Khalid Khalid smiled and laughed as he tossed a battered football to a friend.
The 12-year-old was surrounded by dozens of jovial elementary school kids Wednesday at the Pheasant Ridge Neighborhood Center, 2651 Roberts Road.
“This place is amazing; it has had a huge impact on my life,” said Khalid, who comes to the center every day after school to work on homework and unwind.
The center, which has provided a place for children and teens to spend time after school, has also offered a Good Neighbors summer camp for local children for the past 10 years.
However, budget shortfalls across the state have left the center with a $30,000 deficit for this summer’s camp.
“We have a diverse funding base,” Neighborhood Center Program Director Sue Freeman said. “That helps in lean times, and we are in some lean times.”
The deficit stems from funding cuts to the Johnson County Decategorization Board for the next fiscal year, starting in July. The board is responsible for a large chunk of the summer camp’s ability to subsidize its fees.
According to a press release, the summer camp budget cuts will eliminate funding for more than 60 elementary-age children living in Pheasant Ridge, the Broadway Neighborhood, and Forest View Mobile Home Park.
Traditionally, the camp has been subsidized for low-income families as a way to give kids something to do when school is out. The funding pinch has caused the center look to the community for help.
“We are calling on the folks in Iowa City to help us out,” Freeman said. “We are asking for direct support, asking people to sponsor a child. In the hardest of times it is really important that we’re helping the most vulnerable kids.”

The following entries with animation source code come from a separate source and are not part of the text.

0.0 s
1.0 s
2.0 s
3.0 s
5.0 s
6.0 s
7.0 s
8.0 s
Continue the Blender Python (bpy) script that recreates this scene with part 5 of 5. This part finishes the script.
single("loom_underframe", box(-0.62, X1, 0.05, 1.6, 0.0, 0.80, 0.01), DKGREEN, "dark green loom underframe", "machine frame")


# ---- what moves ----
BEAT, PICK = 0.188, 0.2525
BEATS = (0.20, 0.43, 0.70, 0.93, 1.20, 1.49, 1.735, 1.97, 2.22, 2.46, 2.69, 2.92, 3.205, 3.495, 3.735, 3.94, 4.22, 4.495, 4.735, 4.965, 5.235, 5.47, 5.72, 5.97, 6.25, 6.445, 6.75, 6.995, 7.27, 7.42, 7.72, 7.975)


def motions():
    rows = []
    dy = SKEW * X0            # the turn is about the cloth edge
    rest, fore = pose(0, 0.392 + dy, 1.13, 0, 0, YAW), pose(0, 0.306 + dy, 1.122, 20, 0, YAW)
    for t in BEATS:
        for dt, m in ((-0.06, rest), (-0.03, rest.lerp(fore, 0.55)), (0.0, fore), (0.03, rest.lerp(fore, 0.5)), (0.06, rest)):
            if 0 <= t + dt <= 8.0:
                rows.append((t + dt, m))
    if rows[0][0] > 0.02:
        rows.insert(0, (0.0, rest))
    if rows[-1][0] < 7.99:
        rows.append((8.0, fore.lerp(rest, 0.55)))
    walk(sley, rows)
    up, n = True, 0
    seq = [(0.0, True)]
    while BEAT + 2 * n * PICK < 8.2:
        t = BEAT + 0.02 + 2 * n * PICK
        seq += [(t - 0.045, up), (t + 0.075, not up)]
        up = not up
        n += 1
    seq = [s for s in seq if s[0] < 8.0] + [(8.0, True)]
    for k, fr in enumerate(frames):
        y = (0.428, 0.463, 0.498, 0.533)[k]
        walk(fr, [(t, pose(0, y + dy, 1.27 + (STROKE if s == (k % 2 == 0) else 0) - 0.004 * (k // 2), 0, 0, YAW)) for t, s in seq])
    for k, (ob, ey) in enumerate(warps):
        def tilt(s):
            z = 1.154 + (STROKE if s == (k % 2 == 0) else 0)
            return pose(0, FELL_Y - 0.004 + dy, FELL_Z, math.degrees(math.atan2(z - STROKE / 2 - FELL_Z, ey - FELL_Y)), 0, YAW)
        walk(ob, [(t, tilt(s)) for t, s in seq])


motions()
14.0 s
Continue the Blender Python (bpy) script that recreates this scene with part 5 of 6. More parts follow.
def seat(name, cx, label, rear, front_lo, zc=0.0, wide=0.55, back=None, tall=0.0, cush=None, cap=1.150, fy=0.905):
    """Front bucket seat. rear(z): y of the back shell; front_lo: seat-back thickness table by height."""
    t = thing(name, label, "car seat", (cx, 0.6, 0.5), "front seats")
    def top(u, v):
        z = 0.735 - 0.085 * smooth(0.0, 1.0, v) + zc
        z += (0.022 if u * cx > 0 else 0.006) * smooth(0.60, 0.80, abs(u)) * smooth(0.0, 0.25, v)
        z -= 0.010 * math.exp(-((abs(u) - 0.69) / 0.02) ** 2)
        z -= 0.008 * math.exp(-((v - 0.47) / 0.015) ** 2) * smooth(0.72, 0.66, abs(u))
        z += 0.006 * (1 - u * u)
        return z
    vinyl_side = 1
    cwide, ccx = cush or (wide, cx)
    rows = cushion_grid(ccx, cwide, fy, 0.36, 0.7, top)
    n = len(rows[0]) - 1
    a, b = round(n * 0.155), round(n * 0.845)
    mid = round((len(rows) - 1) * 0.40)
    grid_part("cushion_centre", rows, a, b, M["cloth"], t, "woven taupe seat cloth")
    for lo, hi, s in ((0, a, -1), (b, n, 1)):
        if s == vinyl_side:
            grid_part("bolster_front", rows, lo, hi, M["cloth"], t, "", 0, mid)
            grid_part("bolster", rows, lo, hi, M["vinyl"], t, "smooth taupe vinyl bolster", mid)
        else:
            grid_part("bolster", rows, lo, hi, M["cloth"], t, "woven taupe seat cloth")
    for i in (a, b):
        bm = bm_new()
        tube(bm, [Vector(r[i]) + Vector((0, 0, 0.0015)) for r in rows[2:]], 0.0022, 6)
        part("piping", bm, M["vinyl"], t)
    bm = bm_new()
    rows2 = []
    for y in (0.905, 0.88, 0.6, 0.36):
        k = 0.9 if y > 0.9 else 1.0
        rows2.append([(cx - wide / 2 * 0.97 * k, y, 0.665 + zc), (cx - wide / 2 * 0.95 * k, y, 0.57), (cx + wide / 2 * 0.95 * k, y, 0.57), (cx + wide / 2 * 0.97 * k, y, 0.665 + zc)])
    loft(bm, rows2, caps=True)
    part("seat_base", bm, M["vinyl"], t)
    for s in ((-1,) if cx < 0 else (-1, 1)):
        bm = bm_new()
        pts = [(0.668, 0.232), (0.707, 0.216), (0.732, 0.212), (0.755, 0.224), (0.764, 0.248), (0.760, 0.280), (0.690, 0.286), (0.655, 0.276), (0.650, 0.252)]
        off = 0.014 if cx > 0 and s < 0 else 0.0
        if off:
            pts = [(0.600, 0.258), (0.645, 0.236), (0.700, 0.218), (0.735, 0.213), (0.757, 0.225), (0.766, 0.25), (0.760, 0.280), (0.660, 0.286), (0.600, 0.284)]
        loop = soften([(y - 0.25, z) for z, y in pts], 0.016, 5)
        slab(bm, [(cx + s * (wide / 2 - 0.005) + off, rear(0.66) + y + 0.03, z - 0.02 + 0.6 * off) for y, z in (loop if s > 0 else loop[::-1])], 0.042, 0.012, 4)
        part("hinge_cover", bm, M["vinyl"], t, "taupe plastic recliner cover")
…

It costs $600 for one child to attend the camp for a summer, which, in the past, has come from the state, some grants, and donations.
The Neighborhood Center’s current plan is to ask for donations from local businesses. Some have already expressed interest.
Donna Zender, the owner of Zender’s Salon and Spa, 4 S. Linn St., said the business has a donation budget, which it would be willing to use for things such as the camp.
“We like to help when we can,” Zender said. “This sounds like a great opportunity.”
State-funded summer camps are struggling with funding nationwide as well.
The local camp provides the youths with breakfast in the morning, followed by activities throughout the day to keep them busy and engaged during the long summer months. Each camper also meets with a personal tutor to stay sharp on their academics.
“We have a lot of kids every day here,” said Jessica Perone, Pheasant Ridge site director. “We’re trying to get programs to give them structure, things to do besides hang out and go online.”
And for some, the thought of a summer without the camp is nearly unfathomable.
“My life would be a lot different [without the camp],” Khalid said, sitting on a couch in the Pheasant Ridge lobby. “I’d be home, bored, not doing anything. There are way too many memories here, I don’t know what I would do without it.”